--- Start DATA BLOCK ---

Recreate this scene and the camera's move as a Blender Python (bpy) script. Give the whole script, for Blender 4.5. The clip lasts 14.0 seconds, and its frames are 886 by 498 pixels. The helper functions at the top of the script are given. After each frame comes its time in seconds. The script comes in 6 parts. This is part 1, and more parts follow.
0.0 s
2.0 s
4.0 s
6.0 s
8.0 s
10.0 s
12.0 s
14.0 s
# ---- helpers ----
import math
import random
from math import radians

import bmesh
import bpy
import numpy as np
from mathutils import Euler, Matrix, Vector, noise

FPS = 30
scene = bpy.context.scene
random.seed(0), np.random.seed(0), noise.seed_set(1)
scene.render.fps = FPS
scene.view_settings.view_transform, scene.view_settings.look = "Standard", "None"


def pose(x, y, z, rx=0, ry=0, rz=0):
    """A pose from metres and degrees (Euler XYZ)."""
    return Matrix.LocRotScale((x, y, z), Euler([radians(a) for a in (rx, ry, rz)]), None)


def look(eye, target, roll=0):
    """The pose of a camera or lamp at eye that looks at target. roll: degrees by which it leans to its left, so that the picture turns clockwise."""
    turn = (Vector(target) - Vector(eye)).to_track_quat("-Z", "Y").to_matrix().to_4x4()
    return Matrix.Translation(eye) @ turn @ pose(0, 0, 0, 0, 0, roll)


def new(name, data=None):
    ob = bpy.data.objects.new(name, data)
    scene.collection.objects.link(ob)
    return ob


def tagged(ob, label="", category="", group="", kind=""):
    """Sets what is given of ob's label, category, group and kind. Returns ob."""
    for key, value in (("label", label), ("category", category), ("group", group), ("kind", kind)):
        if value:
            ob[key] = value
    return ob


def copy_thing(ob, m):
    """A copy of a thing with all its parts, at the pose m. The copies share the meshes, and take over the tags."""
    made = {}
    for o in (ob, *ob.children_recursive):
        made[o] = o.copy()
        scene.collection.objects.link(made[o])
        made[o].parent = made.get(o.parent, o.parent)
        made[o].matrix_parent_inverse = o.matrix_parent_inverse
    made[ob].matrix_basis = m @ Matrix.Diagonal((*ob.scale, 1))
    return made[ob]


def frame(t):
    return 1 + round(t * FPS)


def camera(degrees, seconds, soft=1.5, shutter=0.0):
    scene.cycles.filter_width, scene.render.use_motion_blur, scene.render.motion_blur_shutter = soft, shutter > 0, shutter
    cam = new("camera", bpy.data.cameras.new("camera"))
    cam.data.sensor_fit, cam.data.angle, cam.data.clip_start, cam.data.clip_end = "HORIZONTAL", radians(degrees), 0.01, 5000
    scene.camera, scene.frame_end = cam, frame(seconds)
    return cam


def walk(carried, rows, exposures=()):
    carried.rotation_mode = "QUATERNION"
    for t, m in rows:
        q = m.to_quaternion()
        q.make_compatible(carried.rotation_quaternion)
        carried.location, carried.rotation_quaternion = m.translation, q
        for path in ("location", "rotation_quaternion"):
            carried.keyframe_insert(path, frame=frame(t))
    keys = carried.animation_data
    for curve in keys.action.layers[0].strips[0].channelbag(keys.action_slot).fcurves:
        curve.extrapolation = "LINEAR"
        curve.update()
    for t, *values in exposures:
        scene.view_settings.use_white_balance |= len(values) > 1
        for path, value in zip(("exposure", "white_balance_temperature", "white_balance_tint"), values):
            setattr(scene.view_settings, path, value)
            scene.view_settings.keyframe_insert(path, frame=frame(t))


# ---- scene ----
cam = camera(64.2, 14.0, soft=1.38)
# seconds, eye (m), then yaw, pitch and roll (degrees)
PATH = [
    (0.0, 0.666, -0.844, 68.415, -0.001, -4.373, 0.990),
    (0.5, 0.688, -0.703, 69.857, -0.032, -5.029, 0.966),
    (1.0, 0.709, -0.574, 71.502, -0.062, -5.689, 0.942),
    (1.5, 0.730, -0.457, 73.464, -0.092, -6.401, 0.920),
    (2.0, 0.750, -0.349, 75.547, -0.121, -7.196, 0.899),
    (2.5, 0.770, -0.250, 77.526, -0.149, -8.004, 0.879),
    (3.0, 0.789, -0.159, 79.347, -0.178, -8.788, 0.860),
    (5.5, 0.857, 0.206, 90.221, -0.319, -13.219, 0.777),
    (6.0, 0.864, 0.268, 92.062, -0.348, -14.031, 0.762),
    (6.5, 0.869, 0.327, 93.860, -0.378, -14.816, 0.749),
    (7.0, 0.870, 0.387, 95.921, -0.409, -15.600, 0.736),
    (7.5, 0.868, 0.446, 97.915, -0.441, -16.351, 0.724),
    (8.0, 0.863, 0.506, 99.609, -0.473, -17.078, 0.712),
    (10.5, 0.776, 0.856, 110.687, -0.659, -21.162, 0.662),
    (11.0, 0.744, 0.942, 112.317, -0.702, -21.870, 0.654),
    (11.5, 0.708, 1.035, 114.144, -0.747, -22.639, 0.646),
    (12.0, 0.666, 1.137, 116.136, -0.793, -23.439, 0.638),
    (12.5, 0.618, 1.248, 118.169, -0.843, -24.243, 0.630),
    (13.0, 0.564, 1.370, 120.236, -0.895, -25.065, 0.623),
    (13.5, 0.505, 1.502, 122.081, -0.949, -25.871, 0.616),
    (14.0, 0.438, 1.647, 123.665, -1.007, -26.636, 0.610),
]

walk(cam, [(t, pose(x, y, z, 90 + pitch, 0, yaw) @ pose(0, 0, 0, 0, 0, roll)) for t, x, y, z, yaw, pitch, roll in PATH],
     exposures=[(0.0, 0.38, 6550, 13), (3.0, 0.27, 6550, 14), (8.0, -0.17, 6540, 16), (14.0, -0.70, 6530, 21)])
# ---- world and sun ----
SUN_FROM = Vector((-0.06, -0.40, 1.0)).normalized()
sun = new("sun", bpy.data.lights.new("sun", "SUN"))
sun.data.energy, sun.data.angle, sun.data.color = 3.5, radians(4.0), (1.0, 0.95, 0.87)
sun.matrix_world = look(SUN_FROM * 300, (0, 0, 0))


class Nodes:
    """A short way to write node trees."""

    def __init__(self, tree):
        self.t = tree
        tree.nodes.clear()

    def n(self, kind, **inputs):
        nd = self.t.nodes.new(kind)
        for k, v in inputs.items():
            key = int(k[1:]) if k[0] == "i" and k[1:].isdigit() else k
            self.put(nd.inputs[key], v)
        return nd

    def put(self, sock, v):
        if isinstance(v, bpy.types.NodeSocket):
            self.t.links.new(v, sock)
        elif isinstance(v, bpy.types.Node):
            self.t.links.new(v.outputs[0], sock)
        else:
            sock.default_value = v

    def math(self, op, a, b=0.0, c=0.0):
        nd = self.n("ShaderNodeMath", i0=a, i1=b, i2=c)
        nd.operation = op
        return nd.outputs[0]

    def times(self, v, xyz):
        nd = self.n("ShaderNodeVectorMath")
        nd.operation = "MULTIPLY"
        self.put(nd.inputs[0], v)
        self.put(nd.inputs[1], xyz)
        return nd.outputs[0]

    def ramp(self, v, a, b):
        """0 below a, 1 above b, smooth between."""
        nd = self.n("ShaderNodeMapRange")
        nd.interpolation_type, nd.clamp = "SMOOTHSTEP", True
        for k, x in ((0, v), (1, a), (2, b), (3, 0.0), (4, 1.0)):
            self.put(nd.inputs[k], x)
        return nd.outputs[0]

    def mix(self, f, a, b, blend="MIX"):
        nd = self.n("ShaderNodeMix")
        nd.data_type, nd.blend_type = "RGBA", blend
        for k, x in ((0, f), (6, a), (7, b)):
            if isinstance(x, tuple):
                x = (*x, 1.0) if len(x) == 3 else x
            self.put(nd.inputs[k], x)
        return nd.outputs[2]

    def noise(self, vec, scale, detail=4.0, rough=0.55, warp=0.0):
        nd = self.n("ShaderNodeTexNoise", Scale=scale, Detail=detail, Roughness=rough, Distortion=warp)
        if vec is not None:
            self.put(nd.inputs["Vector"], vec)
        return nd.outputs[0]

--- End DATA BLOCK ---

• _THE REQUEST_
Print, without alteration, the lines from the line with "curve.update()" to the line with "scene.view_settings.keyframe_insert(path, frame=frame(t))". Include both of them, and omit every other line.

• _CORRECT RESPONSE_
        curve.update()
    for t, *values in exposures:
        scene.view_settings.use_white_balance |= len(values) > 1
        for path, value in zip(("exposure", "white_balance_temperature", "white_balance_tint"), values):
            setattr(scene.view_settings, path, value)
            scene.view_settings.keyframe_insert(path, frame=frame(t))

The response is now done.